* _The request_:
Output the material exactly, but drop every image it holds.

* _Dataset extract_:
* * *

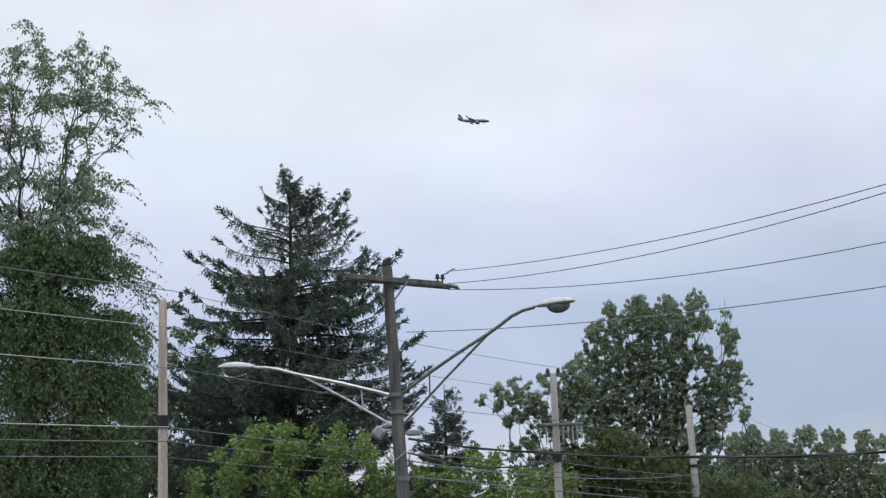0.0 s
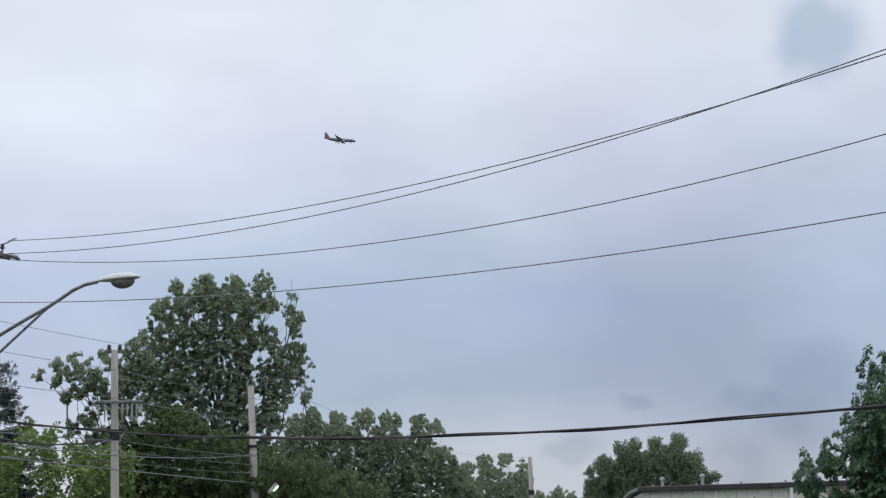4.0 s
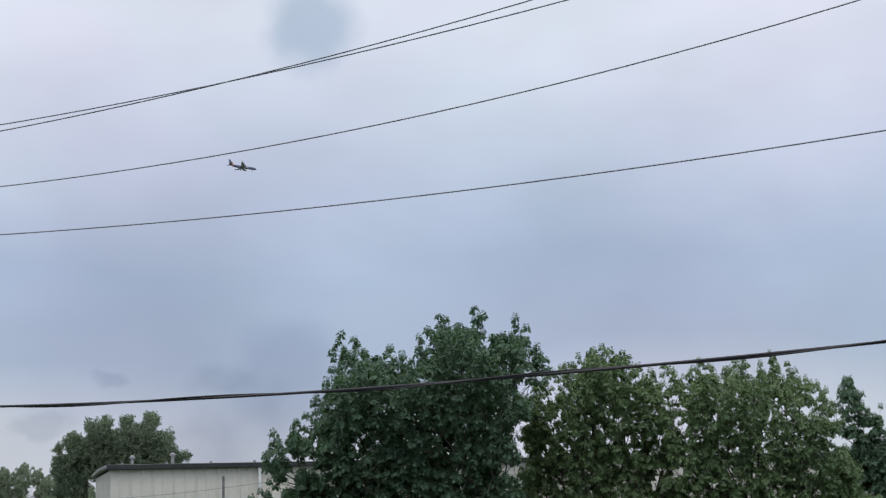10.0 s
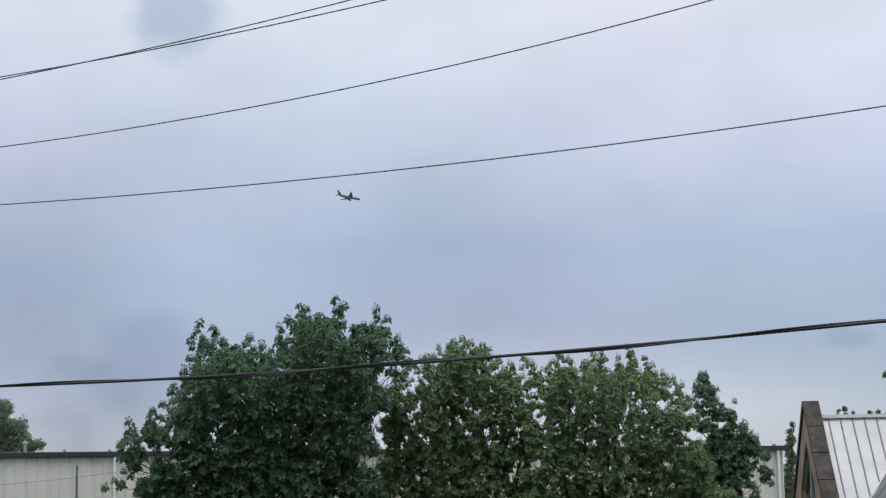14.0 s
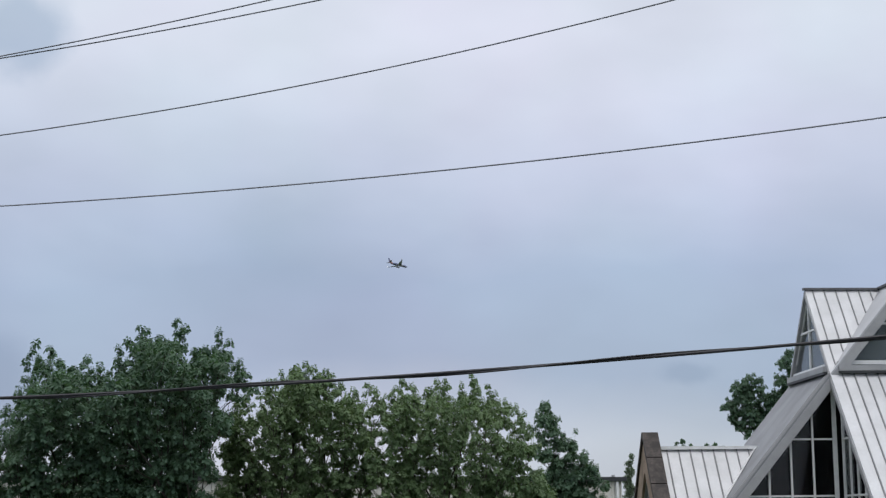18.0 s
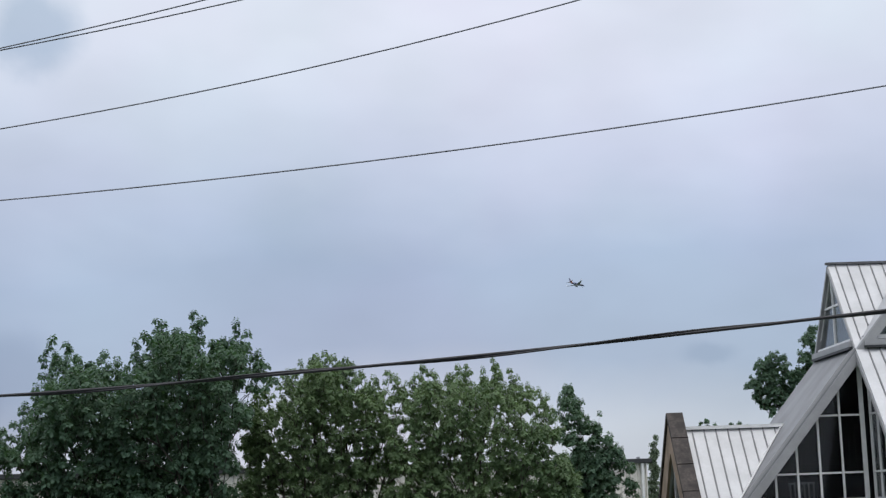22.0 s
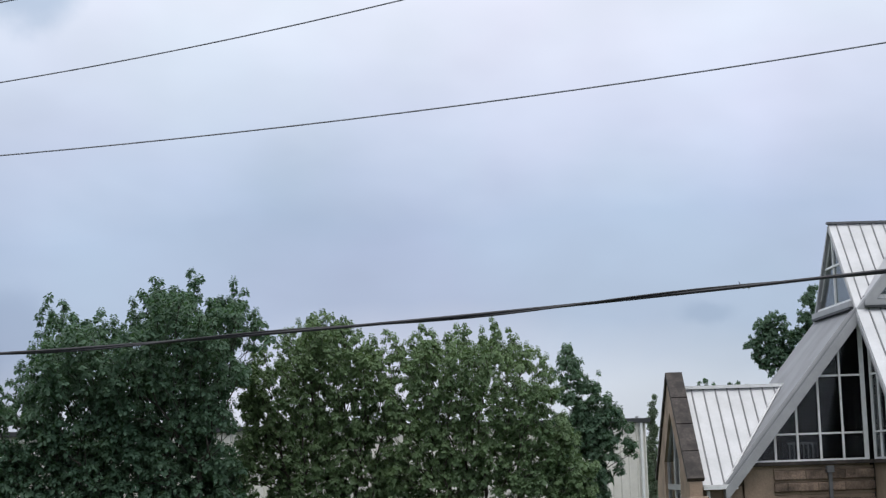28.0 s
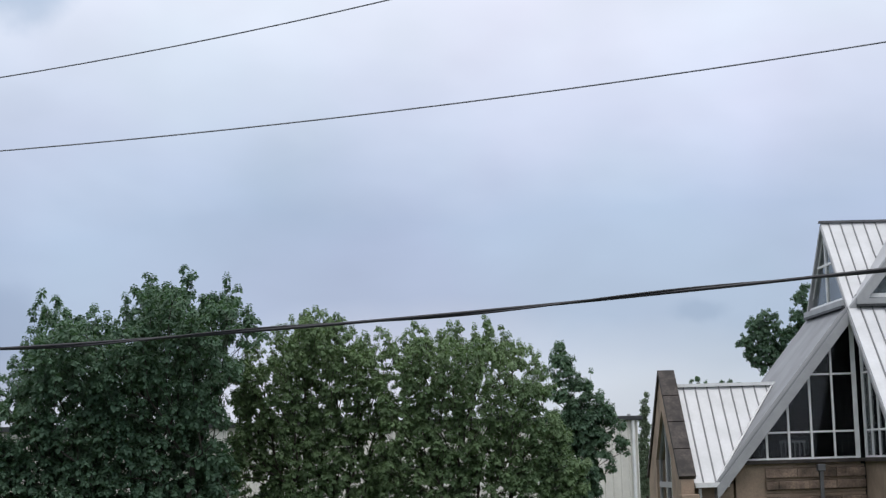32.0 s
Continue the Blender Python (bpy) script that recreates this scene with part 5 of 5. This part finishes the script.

* * *

* _Response to this exercise_:
0.0 s
4.0 s
10.0 s
14.0 s
18.0 s
22.0 s
28.0 s
32.0 s
Continue the Blender Python (bpy) script that recreates this scene with part 5 of 5. This part finishes the script.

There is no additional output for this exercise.